▶ _Your goal_:
Show every line where "Euler" occurs.

▶ _Provided data_:
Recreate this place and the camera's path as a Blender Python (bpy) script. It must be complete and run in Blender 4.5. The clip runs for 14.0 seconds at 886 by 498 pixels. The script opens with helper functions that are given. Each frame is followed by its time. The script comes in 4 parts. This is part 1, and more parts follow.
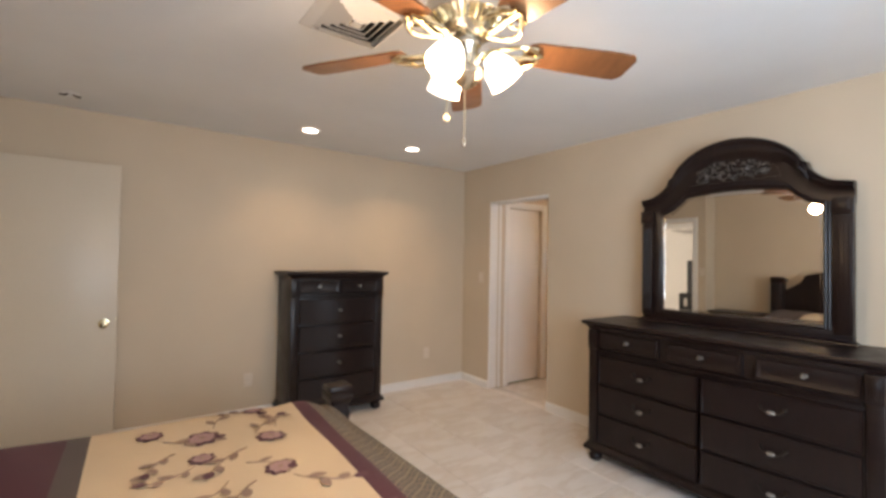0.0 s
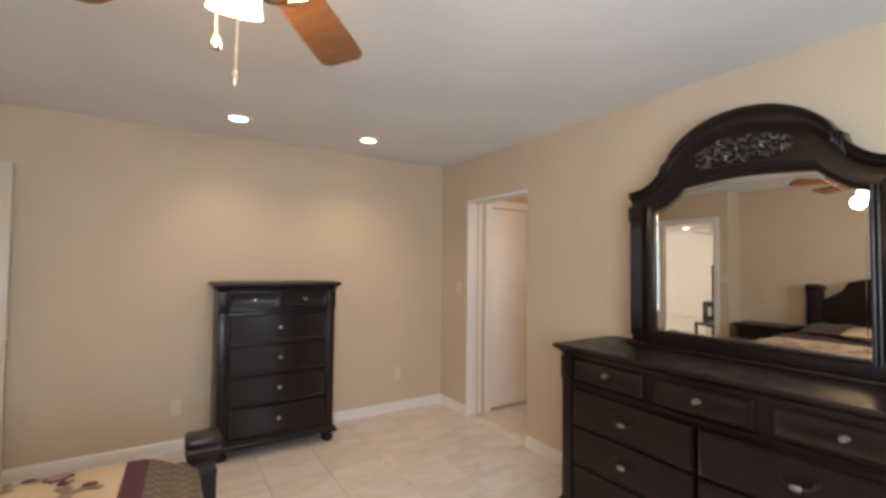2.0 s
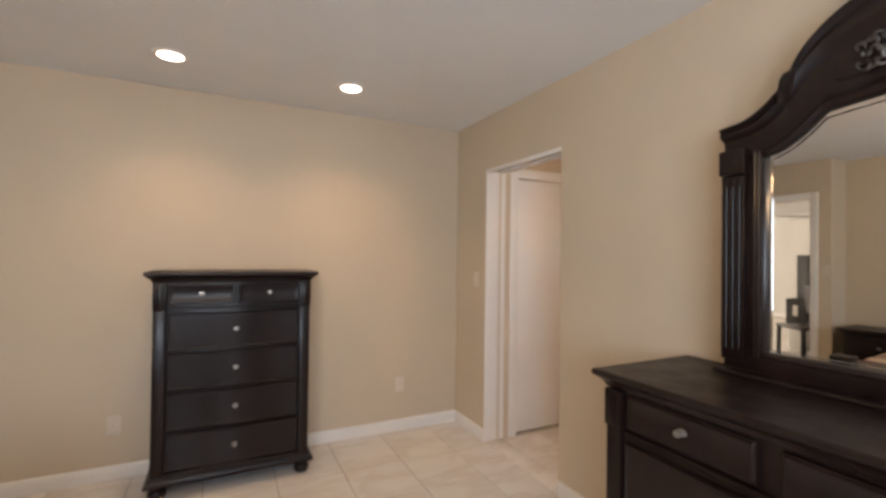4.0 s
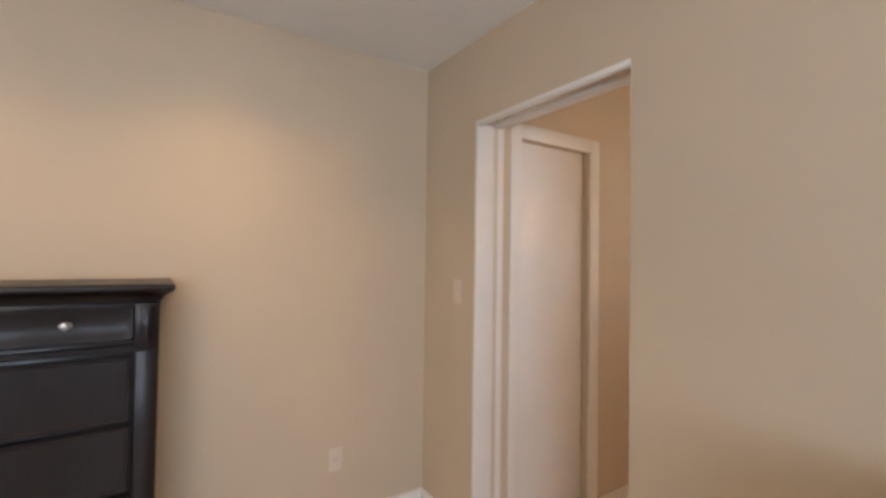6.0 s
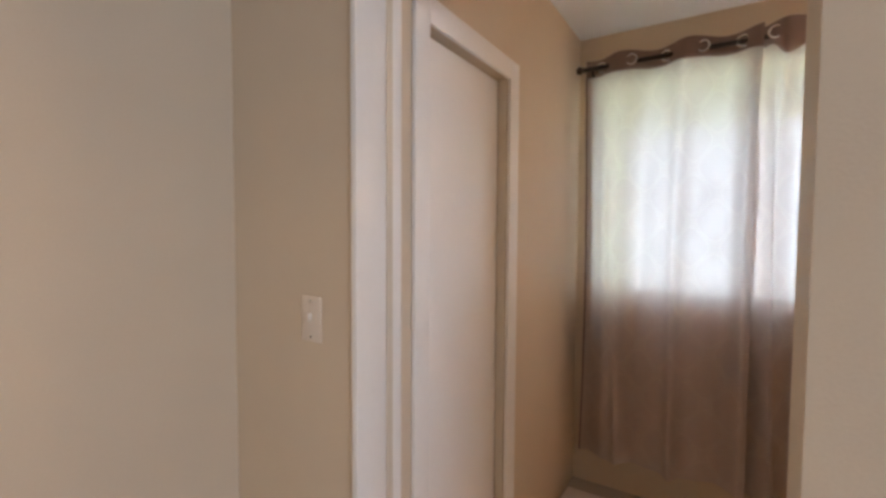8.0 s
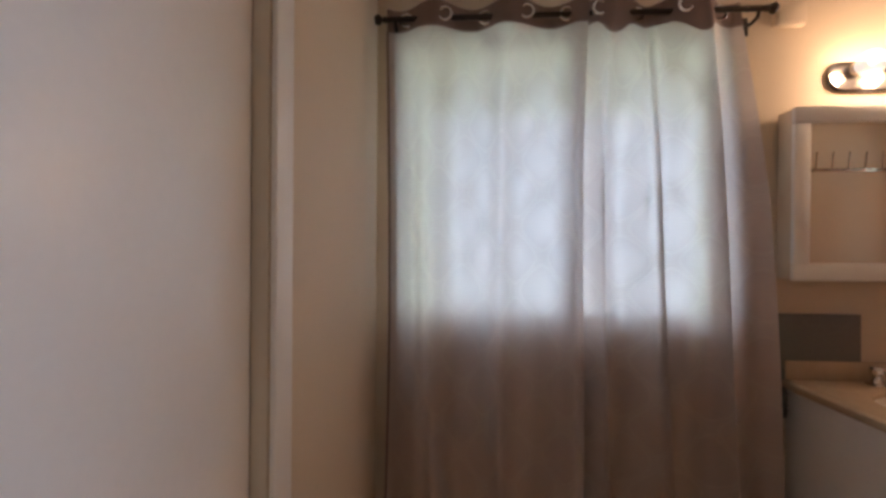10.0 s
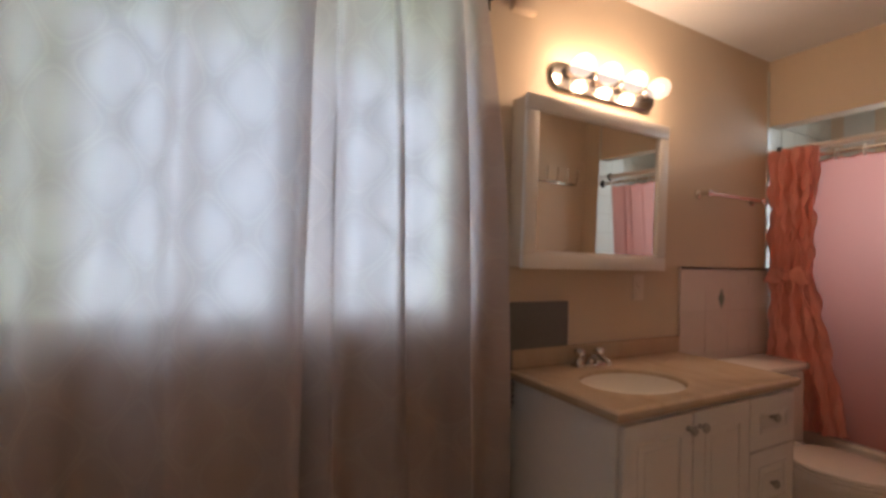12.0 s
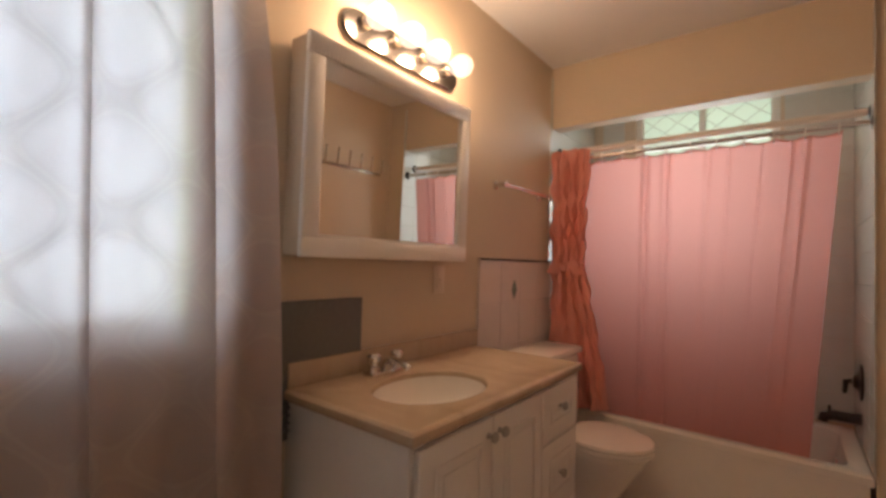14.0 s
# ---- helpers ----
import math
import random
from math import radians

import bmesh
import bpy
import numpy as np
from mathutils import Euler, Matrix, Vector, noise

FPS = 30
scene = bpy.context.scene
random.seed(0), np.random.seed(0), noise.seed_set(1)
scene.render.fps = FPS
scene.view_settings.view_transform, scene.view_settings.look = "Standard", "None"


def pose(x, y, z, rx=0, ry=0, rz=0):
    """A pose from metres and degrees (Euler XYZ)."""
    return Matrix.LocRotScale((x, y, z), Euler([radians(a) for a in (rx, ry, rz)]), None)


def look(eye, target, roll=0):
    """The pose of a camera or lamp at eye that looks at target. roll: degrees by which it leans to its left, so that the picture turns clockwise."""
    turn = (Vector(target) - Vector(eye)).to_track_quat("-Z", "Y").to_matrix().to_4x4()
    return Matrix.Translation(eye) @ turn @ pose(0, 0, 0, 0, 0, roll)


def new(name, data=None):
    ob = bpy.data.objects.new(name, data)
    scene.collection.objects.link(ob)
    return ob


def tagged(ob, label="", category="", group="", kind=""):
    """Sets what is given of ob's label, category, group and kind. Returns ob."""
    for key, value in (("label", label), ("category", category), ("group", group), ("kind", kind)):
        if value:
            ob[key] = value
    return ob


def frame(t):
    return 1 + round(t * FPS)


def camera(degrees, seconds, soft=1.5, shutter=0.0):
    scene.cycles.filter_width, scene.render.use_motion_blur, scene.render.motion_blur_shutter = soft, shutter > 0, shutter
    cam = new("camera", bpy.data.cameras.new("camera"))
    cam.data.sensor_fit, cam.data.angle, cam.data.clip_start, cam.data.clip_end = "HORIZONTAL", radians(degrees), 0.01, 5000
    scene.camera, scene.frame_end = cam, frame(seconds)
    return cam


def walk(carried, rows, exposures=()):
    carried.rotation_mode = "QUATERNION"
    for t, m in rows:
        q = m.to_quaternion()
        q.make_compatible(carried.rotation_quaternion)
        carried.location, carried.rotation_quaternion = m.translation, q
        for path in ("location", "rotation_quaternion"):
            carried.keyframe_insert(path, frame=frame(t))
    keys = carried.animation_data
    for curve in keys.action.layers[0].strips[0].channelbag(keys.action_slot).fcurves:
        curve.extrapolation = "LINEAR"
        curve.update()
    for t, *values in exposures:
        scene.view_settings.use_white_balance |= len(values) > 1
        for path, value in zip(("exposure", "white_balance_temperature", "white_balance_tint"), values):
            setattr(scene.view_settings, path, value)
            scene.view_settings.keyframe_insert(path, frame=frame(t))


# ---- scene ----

▶ _Final answer_:
from mathutils import Euler, Matrix, Vector, noise
    """A pose from metres and degrees (Euler XYZ)."""
    return Matrix.LocRotScale((x, y, z), Euler([radians(a) for a in (rx, ry, rz)]), None)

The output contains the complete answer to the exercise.